Goal of the exercise » Copy out the material below in full, but not its images.

Data »
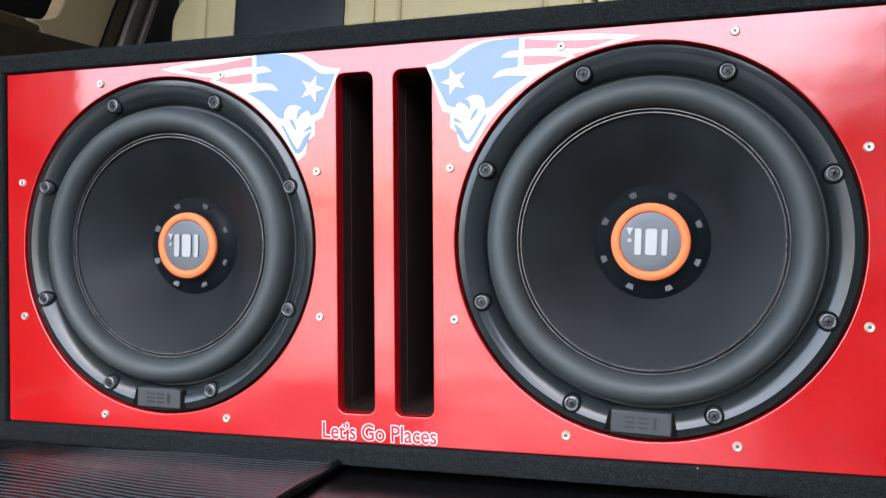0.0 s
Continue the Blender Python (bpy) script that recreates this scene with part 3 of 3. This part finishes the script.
    # name plate on the ring, with plain bars
    plate = part("name_plate", slab([outline_rect(-0.0245, 0.0245, -0.1598, -0.1412, 0.001)], -0.0020, 0.010, 0.0008), NAMEPLATE, s, "dark grey moulded name plate")
    for side in (-1, 1):
        part("plate_gap", slab([[(side * 0.0247, -0.1595), (side * 0.0247, -0.1425), (side * 0.0262, -0.1425), (side * 0.0300, -0.1585)]], -0.0014, 0.010), HOLE, s, "black gap beside the name plate", 0)
    for x0, x1 in ((-0.0130, -0.0045), (-0.0020, 0.0065), (0.0100, 0.0128)):
        for z0, z1 in ((-0.1552, -0.1538), (-0.1512, -0.1498), (-0.1472, -0.1458)) if x1 - x0 > 0.005 else ((-0.1552, -0.1458),):
            part("plate_bar", slab([outline_rect(x0, x1, z0, z1)], -0.0026, -0.0018), BASKET, plate)
    return s


(lx, lz, lr), (rx, rz, rr) = WOOFERS
w1 = subwoofer((lx, 0, lz), "twelve inch black subwoofer with an orange ring and rubber surround")
copy_thing(w1, pose(rx, 0, rz, 0, -rr, 0))
w1.matrix_basis = pose(lx, 0, lz, 0, -lr, 0)

# ---- lint and dust specks on the floor and the frame ----
for n, (x, y, z) in enumerate(((0.27, -0.0066, 0.0195), (0.505, -0.03, -0.002), (0.33, -0.13, -0.002), (0.40, -0.10, -0.002), (0.12, -0.16, -0.002), (-0.30, -0.14, 0.006), (-0.24, -0.20, 0.006))):
    bm = bmesh.new()
    bmesh.ops.create_icosphere(bm, subdivisions=1, radius=0.0005)
    for v in bm.verts:
        v.co += Vector((rng.uniform(-1, 1), rng.uniform(-1, 1), rng.uniform(-1, 1))) * 0.0003
    o = finish("lint_speck", bm, DUST)
    o.location = (x, y, z + 0.0004)
    tagged(o, "tiny pale speck of lint", "lint", "lint specks")
bm = bmesh.new()
bmesh.ops.create_icosphere(bm, subdivisions=2, radius=0.003)
for v in bm.verts:
    v.co = Vector((v.co.x * (1 + rng.uniform(-0.2, 0.2)), v.co.y * 0.08, v.co.z * 1.5))
scuff = part("scuff", bm, NOTCH, w1, "pale scuff mark")
scuff.matrix_basis = pose(-0.137, 0.0042, -0.076, 0, 30, 20)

Written response »
0.0 s
Continue the Blender Python (bpy) script that recreates this scene with part 3 of 3. This part finishes the script.
    # name plate on the ring, with plain bars
    plate = part("name_plate", slab([outline_rect(-0.0245, 0.0245, -0.1598, -0.1412, 0.001)], -0.0020, 0.010, 0.0008), NAMEPLATE, s, "dark grey moulded name plate")
    for side in (-1, 1):
        part("plate_gap", slab([[(side * 0.0247, -0.1595), (side * 0.0247, -0.1425), (side * 0.0262, -0.1425), (side * 0.0300, -0.1585)]], -0.0014, 0.010), HOLE, s, "black gap beside the name plate", 0)
    for x0, x1 in ((-0.0130, -0.0045), (-0.0020, 0.0065), (0.0100, 0.0128)):
        for z0, z1 in ((-0.1552, -0.1538), (-0.1512, -0.1498), (-0.1472, -0.1458)) if x1 - x0 > 0.005 else ((-0.1552, -0.1458),):
            part("plate_bar", slab([outline_rect(x0, x1, z0, z1)], -0.0026, -0.0018), BASKET, plate)
    return s


(lx, lz, lr), (rx, rz, rr) = WOOFERS
w1 = subwoofer((lx, 0, lz), "twelve inch black subwoofer with an orange ring and rubber surround")
copy_thing(w1, pose(rx, 0, rz, 0, -rr, 0))
w1.matrix_basis = pose(lx, 0, lz, 0, -lr, 0)

# ---- lint and dust specks on the floor and the frame ----
for n, (x, y, z) in enumerate(((0.27, -0.0066, 0.0195), (0.505, -0.03, -0.002), (0.33, -0.13, -0.002), (0.40, -0.10, -0.002), (0.12, -0.16, -0.002), (-0.30, -0.14, 0.006), (-0.24, -0.20, 0.006))):
    bm = bmesh.new()
    bmesh.ops.create_icosphere(bm, subdivisions=1, radius=0.0005)
    for v in bm.verts:
        v.co += Vector((rng.uniform(-1, 1), rng.uniform(-1, 1), rng.uniform(-1, 1))) * 0.0003
    o = finish("lint_speck", bm, DUST)
    o.location = (x, y, z + 0.0004)
    tagged(o, "tiny pale speck of lint", "lint", "lint specks")
bm = bmesh.new()
bmesh.ops.create_icosphere(bm, subdivisions=2, radius=0.003)
for v in bm.verts:
    v.co = Vector((v.co.x * (1 + rng.uniform(-0.2, 0.2)), v.co.y * 0.08, v.co.z * 1.5))
scuff = part("scuff", bm, NOTCH, w1, "pale scuff mark")
scuff.matrix_basis = pose(-0.137, 0.0042, -0.076, 0, 30, 20)